**DATA EXTRACT**

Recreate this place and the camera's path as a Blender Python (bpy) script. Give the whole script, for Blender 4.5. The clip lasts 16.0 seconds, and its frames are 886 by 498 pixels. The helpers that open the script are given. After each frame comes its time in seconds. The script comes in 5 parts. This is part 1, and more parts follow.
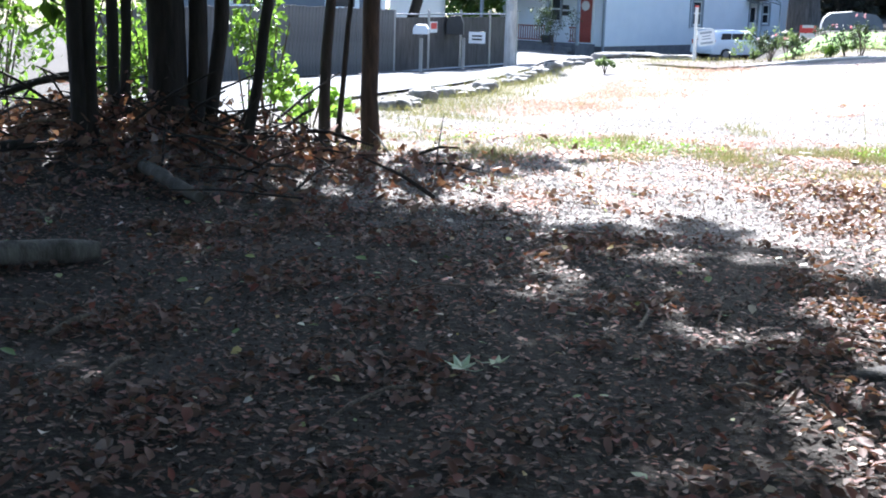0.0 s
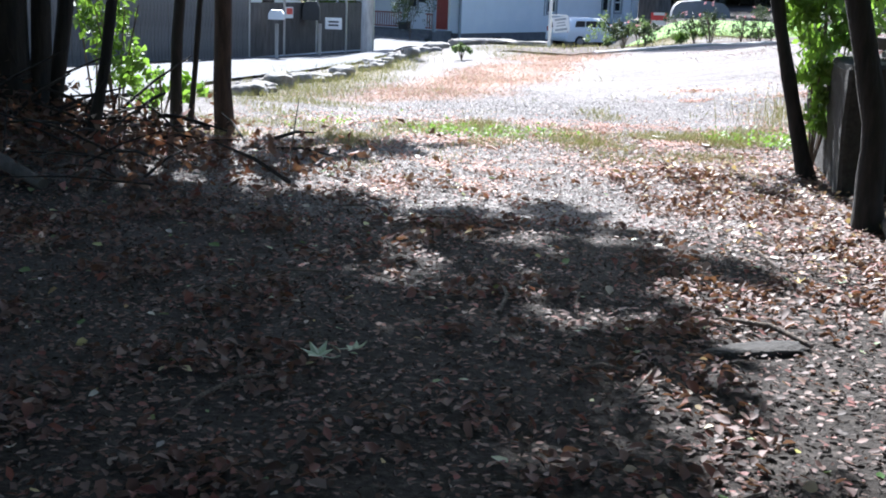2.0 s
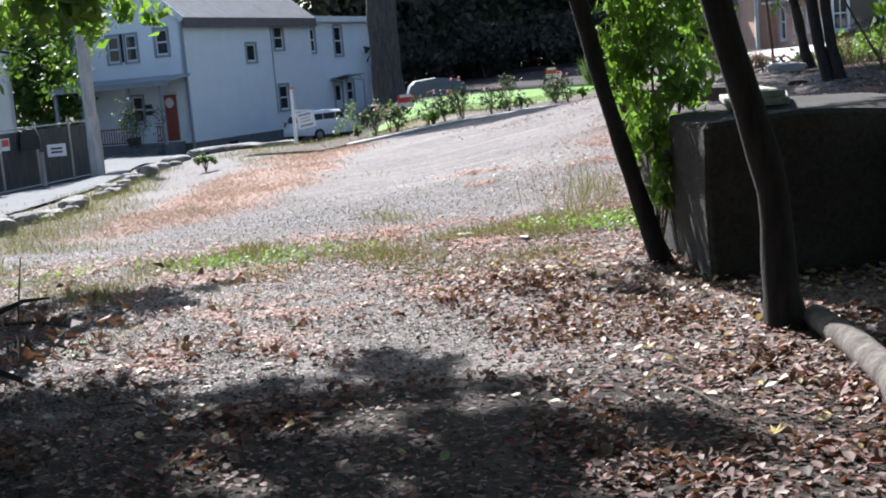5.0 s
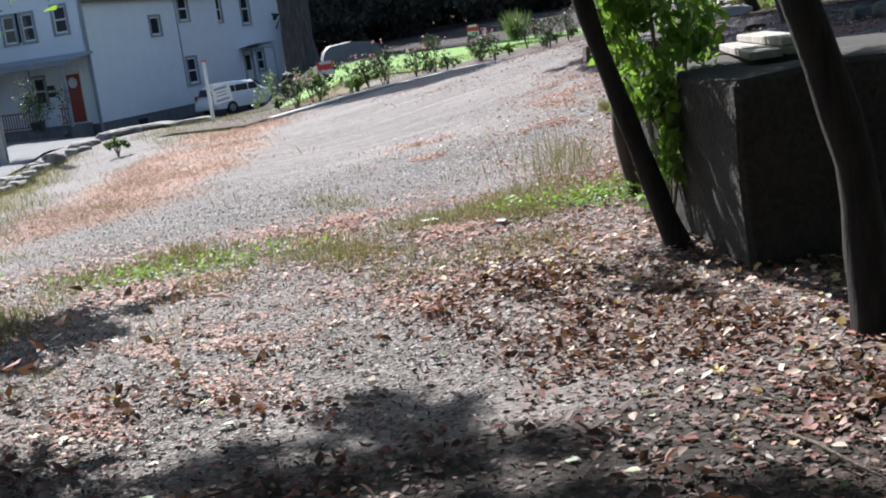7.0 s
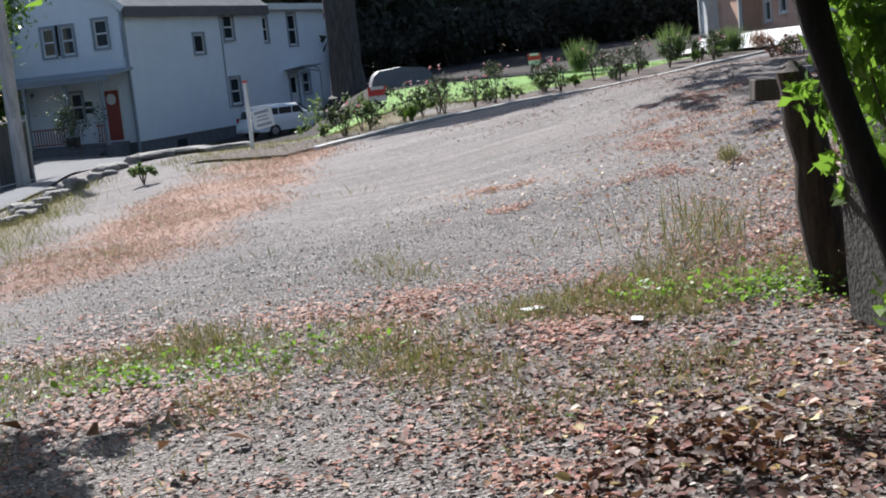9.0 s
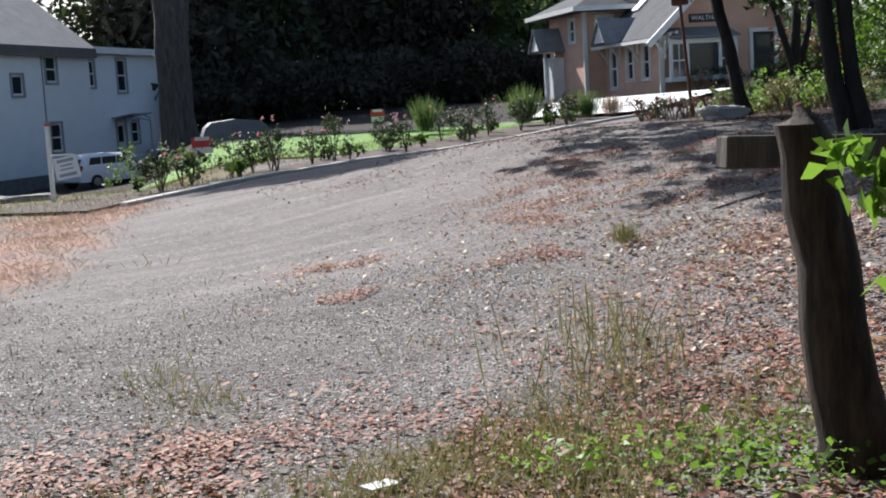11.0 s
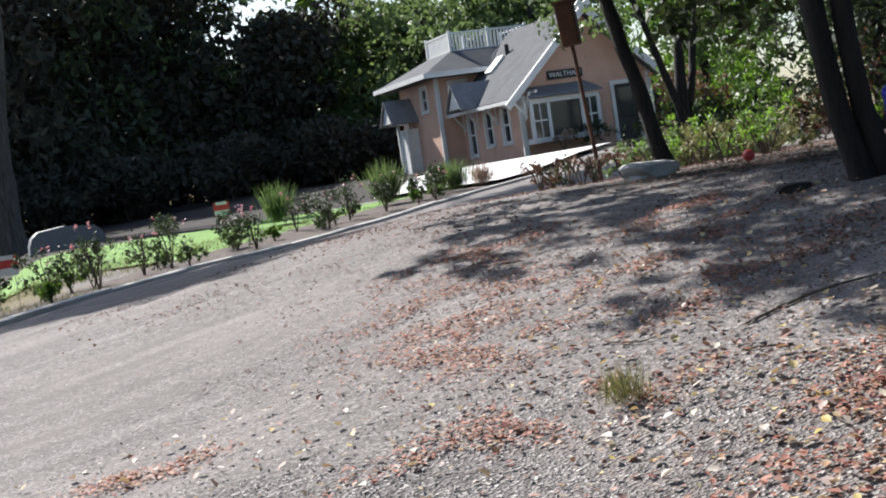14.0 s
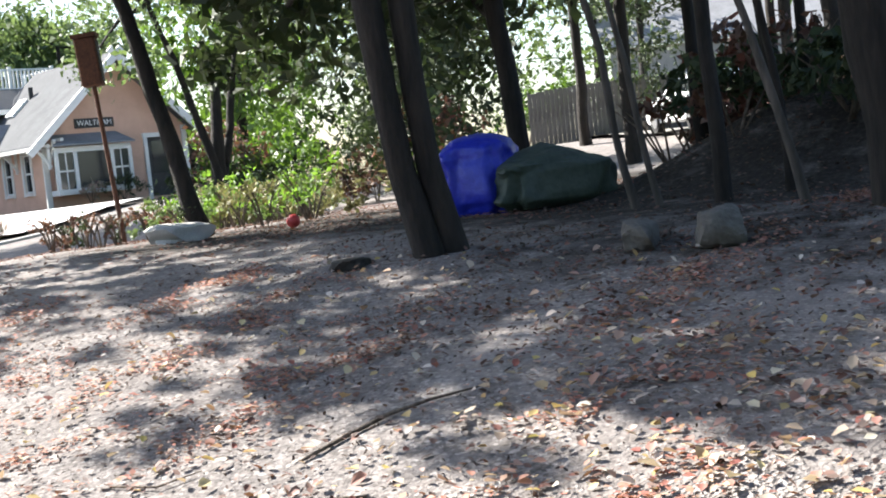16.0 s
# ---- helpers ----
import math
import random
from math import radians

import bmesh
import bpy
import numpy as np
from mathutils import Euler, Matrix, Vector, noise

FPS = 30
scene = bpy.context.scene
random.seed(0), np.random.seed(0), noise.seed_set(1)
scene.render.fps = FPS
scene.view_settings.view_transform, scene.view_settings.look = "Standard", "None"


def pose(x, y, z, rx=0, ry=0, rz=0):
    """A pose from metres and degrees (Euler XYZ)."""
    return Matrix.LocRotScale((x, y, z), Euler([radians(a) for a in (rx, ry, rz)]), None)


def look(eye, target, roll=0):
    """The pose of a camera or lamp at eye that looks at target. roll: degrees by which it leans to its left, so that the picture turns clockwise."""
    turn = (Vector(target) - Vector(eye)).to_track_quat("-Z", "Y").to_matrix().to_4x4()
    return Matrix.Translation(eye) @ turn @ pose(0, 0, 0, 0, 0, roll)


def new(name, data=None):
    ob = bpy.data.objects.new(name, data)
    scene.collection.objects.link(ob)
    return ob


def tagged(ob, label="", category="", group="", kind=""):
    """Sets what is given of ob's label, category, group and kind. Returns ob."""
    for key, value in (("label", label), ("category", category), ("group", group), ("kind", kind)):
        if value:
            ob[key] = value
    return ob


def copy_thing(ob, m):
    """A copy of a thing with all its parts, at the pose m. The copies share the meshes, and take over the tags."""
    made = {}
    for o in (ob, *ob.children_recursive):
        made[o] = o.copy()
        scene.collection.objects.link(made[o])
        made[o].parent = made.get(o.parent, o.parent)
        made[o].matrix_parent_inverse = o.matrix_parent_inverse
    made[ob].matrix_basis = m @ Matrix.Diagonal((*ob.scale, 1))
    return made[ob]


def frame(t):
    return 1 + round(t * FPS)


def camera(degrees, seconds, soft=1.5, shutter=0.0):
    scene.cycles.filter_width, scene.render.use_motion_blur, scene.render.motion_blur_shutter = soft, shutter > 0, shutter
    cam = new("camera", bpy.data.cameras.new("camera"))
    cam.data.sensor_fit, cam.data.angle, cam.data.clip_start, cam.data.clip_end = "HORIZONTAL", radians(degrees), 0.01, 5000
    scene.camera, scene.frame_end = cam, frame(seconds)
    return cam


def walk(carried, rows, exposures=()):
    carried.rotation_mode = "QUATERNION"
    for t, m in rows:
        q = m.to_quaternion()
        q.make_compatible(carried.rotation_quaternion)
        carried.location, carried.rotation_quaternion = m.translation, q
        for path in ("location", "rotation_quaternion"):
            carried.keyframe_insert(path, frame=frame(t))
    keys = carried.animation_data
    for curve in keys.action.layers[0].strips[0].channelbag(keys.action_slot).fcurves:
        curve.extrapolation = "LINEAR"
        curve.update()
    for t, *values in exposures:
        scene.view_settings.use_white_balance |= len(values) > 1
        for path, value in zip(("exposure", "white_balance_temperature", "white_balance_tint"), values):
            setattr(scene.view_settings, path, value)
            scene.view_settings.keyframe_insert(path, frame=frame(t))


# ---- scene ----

**PROBLEM TO WORK ON**
Copy out all the data without changing anything, and drop the pictures.

**OUTPUT OF THE EXERCISE**
Recreate this place and the camera's path as a Blender Python (bpy) script. Give the whole script, for Blender 4.5. The clip lasts 16.0 seconds, and its frames are 886 by 498 pixels. The helpers that open the script are given. After each frame comes its time in seconds. The script comes in 5 parts. This is part 1, and more parts follow.
0.0 s
2.0 s
5.0 s
7.0 s
9.0 s
11.0 s
14.0 s
16.0 s
# ---- helpers ----
import math
import random
from math import radians

import bmesh
import bpy
import numpy as np
from mathutils import Euler, Matrix, Vector, noise

FPS = 30
scene = bpy.context.scene
random.seed(0), np.random.seed(0), noise.seed_set(1)
scene.render.fps = FPS
scene.view_settings.view_transform, scene.view_settings.look = "Standard", "None"


def pose(x, y, z, rx=0, ry=0, rz=0):
    """A pose from metres and degrees (Euler XYZ)."""
    return Matrix.LocRotScale((x, y, z), Euler([radians(a) for a in (rx, ry, rz)]), None)


def look(eye, target, roll=0):
    """The pose of a camera or lamp at eye that looks at target. roll: degrees by which it leans to its left, so that the picture turns clockwise."""
    turn = (Vector(target) - Vector(eye)).to_track_quat("-Z", "Y").to_matrix().to_4x4()
    return Matrix.Translation(eye) @ turn @ pose(0, 0, 0, 0, 0, roll)


def new(name, data=None):
    ob = bpy.data.objects.new(name, data)
    scene.collection.objects.link(ob)
    return ob


def tagged(ob, label="", category="", group="", kind=""):
    """Sets what is given of ob's label, category, group and kind. Returns ob."""
    for key, value in (("label", label), ("category", category), ("group", group), ("kind", kind)):
        if value:
            ob[key] = value
    return ob


def copy_thing(ob, m):
    """A copy of a thing with all its parts, at the pose m. The copies share the meshes, and take over the tags."""
    made = {}
    for o in (ob, *ob.children_recursive):
        made[o] = o.copy()
        scene.collection.objects.link(made[o])
        made[o].parent = made.get(o.parent, o.parent)
        made[o].matrix_parent_inverse = o.matrix_parent_inverse
    made[ob].matrix_basis = m @ Matrix.Diagonal((*ob.scale, 1))
    return made[ob]


def frame(t):
    return 1 + round(t * FPS)


def camera(degrees, seconds, soft=1.5, shutter=0.0):
    scene.cycles.filter_width, scene.render.use_motion_blur, scene.render.motion_blur_shutter = soft, shutter > 0, shutter
    cam = new("camera", bpy.data.cameras.new("camera"))
    cam.data.sensor_fit, cam.data.angle, cam.data.clip_start, cam.data.clip_end = "HORIZONTAL", radians(degrees), 0.01, 5000
    scene.camera, scene.frame_end = cam, frame(seconds)
    return cam


def walk(carried, rows, exposures=()):
    carried.rotation_mode = "QUATERNION"
    for t, m in rows:
        q = m.to_quaternion()
        q.make_compatible(carried.rotation_quaternion)
        carried.location, carried.rotation_quaternion = m.translation, q
        for path in ("location", "rotation_quaternion"):
            carried.keyframe_insert(path, frame=frame(t))
    keys = carried.animation_data
    for curve in keys.action.layers[0].strips[0].channelbag(keys.action_slot).fcurves:
        curve.extrapolation = "LINEAR"
        curve.update()
    for t, *values in exposures:
        scene.view_settings.use_white_balance |= len(values) > 1
        for path, value in zip(("exposure", "white_balance_temperature", "white_balance_tint"), values):
            setattr(scene.view_settings, path, value)
            scene.view_settings.keyframe_insert(path, frame=frame(t))


# ---- scene ----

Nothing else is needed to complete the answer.